GEORGE SCHUSTER at age 92, still in possession of a valid driver’s license.
The German team was second, they arrived 26 days later. The Italians finished third on September 17, 1908.
The Thomas Flyer, model #35 was built by the E. R. Thomas Motor Company in Buffalo, New York. It weighed just under five thousand pounds and could travel at a top speed of 60 miles per hour. The engine had four cylinders and could develop up to 70 horsepower. The wheels were standard size for the time – 30 inch, balloon tube type. The interior could seat the driver and three passengers, but needless to say, most space was used for fuel tanks and repair kits.
Ticker Tape Welcome Home Parade
Naturally Schuster and his team were given a hero’s welcome home, ticker-tape parade when they returned to New York. Many race enthusiasts have wondered why Schuster was given the opportunity to drive the Thomas car in such an important event. The answer is simple; he worked for the Thomas Company. He started as a radiator maker, then a mechanic and by 1908 he was the Chief Road Tester for all Thomas vehicles, but Schuster wasn’t asked to drive in the race until the day before the start. He took a train to New York and arrived in Times Square just in time for the start of the race. The car was delivered to the Starting Line by the New York City dealer-representative of the Thomas Company. It was a showroom car with no special features. Schuster worked for Thomas until their last day of business in 1912 and then he moved on to the Pierce Arrow Company. He lived in Springville, New York, until his death on July 4, 1972, at age 99.
E. R. Thomas and George Schuster inspect #35 as restoration begins.
Workman put the finishing touches on #35 – circa 1951.
With George Schuster’s help the restoration of the car began and took several agonizing years. In 1964 the Thomas Flyer was purchased by William Harrah founder of the National Automobile Museum in Reno, Nevada. Today, the Thomas Flyer is on display at the museum.

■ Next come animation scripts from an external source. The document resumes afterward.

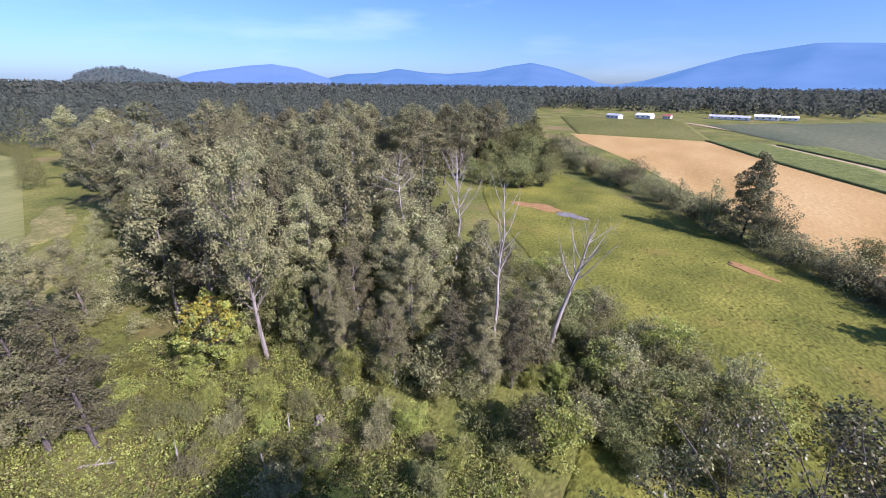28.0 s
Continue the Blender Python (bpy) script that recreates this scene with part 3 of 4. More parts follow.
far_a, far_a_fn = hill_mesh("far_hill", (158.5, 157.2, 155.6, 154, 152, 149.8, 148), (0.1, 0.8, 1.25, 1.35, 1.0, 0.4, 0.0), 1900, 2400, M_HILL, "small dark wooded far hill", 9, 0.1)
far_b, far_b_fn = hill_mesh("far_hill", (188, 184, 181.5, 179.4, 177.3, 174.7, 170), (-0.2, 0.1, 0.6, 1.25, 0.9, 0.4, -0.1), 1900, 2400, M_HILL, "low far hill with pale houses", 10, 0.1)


# ---- near cottonwood grove ----
GROVE = "cottonwoods of the near grove"
SLIM = {}      # narrow sisters of some kinds, for trees drawn up close together


def near_tree(seed, radius, limbs, n_leaf, bark, foliage, label, base=12.0, low=13.5, leaf=0.076, **more):
    return build_tree(seed, "cottonwood", 25.0, base, radius, limbs, n_leaf, leaf, bark, foliage, label, group=GROVE, trunk_r=0.17, spread=0.23, low=low, split=True, shape="broad", bunch=64, loose=0.9, twigs=6, twig_len=0.42, **more)


near_kinds = [
    near_tree(11, 2.6, 44, 26000, M_BARK_D, M_LEAF, "slender grey-green cottonwood with glossy leaves"),
    near_tree(12, 2.8, 44, 26000, M_BARK_D, M_LEAF, "broad grey-green cottonwood with open crown", lift=0.9),
    near_tree(13, 2.5, 42, 24500, M_BARK, M_LEAF, "cottonwood with a patch of golden leaves", accent=(M_LEAF_Y, 0.6, (0.0, 0.0, 22.6), (2.4, 2.4, 3.4))),
    near_tree(14, 2.9, 42, 24000, M_BARK, M_LEAF, "cottonwood with many bare grey branches", base=15.0, low=20.3, bare=44, bare_from=0.58, bare_to=0.88),
    near_tree(15, 2.4, 40, 24000, M_BARK_D, M_LEAF_G, "cottonwood with fresh yellow-green leaves", base=11.5, low=13),
    build_tree(16, "cottonwood", 25.0, 11.0, 2.6, 36, 14000, 0.10, M_BARK_D, M_LEAF, "grey-green cottonwood within the grove", group=GROVE, trunk_r=0.17, spread=0.27, low=12, shape="broad", bunch=22, loose=0.8),
    near_tree(18, 2.8, 30, 4000, M_BARK, M_LEAF, "half-dead cottonwood with a brush of bare pale branches", base=16.0, low=20.5, bare=48, bare_from=0.60, bare_to=0.95),
    build_tree(17, "cottonwood", 25.0, 11.0, 2.6, 36, 14000, 0.10, M_BARK, M_LEAF, "grey-green cottonwood with a pale trunk", group=GROVE, trunk_r=0.17, spread=0.27, low=12, shape="broad", bunch=22, loose=0.8),
]
near_kinds.append(near_tree(19, 2.6, 44, 26000, M_BARK_D, M_LEAF_SHADED, "cottonwood with glossy leaves darkened by painted shade"))
SLIM[0] = near_tree(111, 1.45, 40, 16500, M_BARK_D, M_LEAF, "narrow upright grey-green cottonwood with glossy leaves", lift=1.2)
SLIM[1] = near_tree(112, 1.5, 42, 17000, M_BARK_D, M_LEAF, "narrow upright cottonwood with open leafy shoots", lift=1.3)
SLIM[2] = near_tree(113, 1.4, 38, 16000, M_BARK, M_LEAF, "narrow cottonwood with a patch of golden leaves", lift=1.2, accent=(M_LEAF_Y, 0.85, (0.2, -0.3, 23.4), (1.1, 1.1, 2.0)))
# x, y, top, width factor, kind
GROVE_A = ((-8.5, 11.3, 25.4, 0.66, 1), (-11.0, 11.6, 24.9, 0.98, 3), (-9.6, 12.3, 24.8, 0.7, 0), (-12.0, 10.5, 24.6, 0.62, 1),
          (-10.7, 12.7, 24.2, 0.62, 0), (-3.1, 12.7, 24.0, 0.68, 1), (-4.6, 12.1, 23.7, 0.6, 0), (-3.9, 12.6, 23.6, 0.62, 1),
          (-2.2, 13.3, 23.6, 0.7, 0), (-5.7, 12.9, 23.4, 0.66, 0), (-6.9, 13.4, 22.3, 0.85, 1), (-3.2, 15.2, 23.4, 0.85, 1),
          (-2.3, 15.9, 23.0, 0.6, 2), (-0.4, 12.8, 22.5, 0.5, 2), (0.9, 13.6, 22.7, 0.8, 0), (-1.5, 18.7, 22.5, 0.9, 0), (-0.4, 20.2, 22.6, 0.85, 1),
          (1.0, 19.0, 23.3, 0.95, 0))
GROVE_B = ((0.4, 20.6, 23.1, 0.9, 1), (3.4, 23.1, 23.2, 0.95, 2), (3.6, 17.7, 20.8, 0.9, 1), (5.4, 18.6, 23.8, 0.95, 2), (4.3, 16.2, 22.5, 0.7, 2),
          (7.6, 18.8, 23.4, 0.9, 1), (-0.1, 9.5, 20.8, 0.72, 1), (1.3, 8.6, 19.5, 0.72, 0), (2.8, 10.4, 20.1, 0.9, 1),
          (5.0, 9.2, 19.8, 0.95, 0), (-7.4, 6.5, 23.2, 0.66, 0), (-8.7, 5.4, 22.9, 0.72, 1), (-6.5, 5.6, 17.5, 0.7, 1), (-9.4, 6.9, 21.4, 0.66, 0),
          (-20.3, 7.9, 22.2, 1.0, 8), (-19.4, 6.4, 20.8, 0.8, 8), (-16.5, 10.2, 23.0, 0.86, 1), (-7.9, 5.2, 22.6, 0.66, 0), (-9.6, 4.6, 22.0, 0.7, 1), (-20.2, 9.2, 22.7, 1.0, 8), (-21.4, 10.8, 22.7, 1.0, 8), (-19.0, 10.0, 22.6, 0.95, 8), (-22.4, 12.4, 22.0, 1.0, 8))
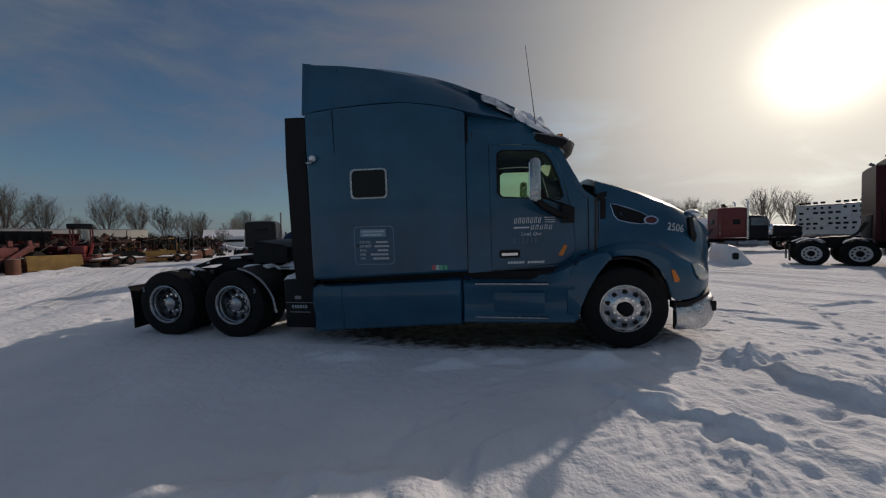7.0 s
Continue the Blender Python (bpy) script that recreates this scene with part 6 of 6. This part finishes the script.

The #35 as it looked when the Thomas Flyer team returned to New York on July 30, 1908.
If you’re a fan of automotive trivia, you know there is a postcard of Tony Curtis, sitting in the driver’s seat of the Thomas Flyer #35 after its restoration. The restored car is still on exhibit in the National Automobile Museum. Unfortunately, I have been unable to find a copy of that card.
A little-known fact about the Thomas Flyer:
When the team arrived in New York, this postcard was given to anyone who wanted one. The image became the event’s logo and appeared on all E. R. Thomas Motor Company correspondence for over a year.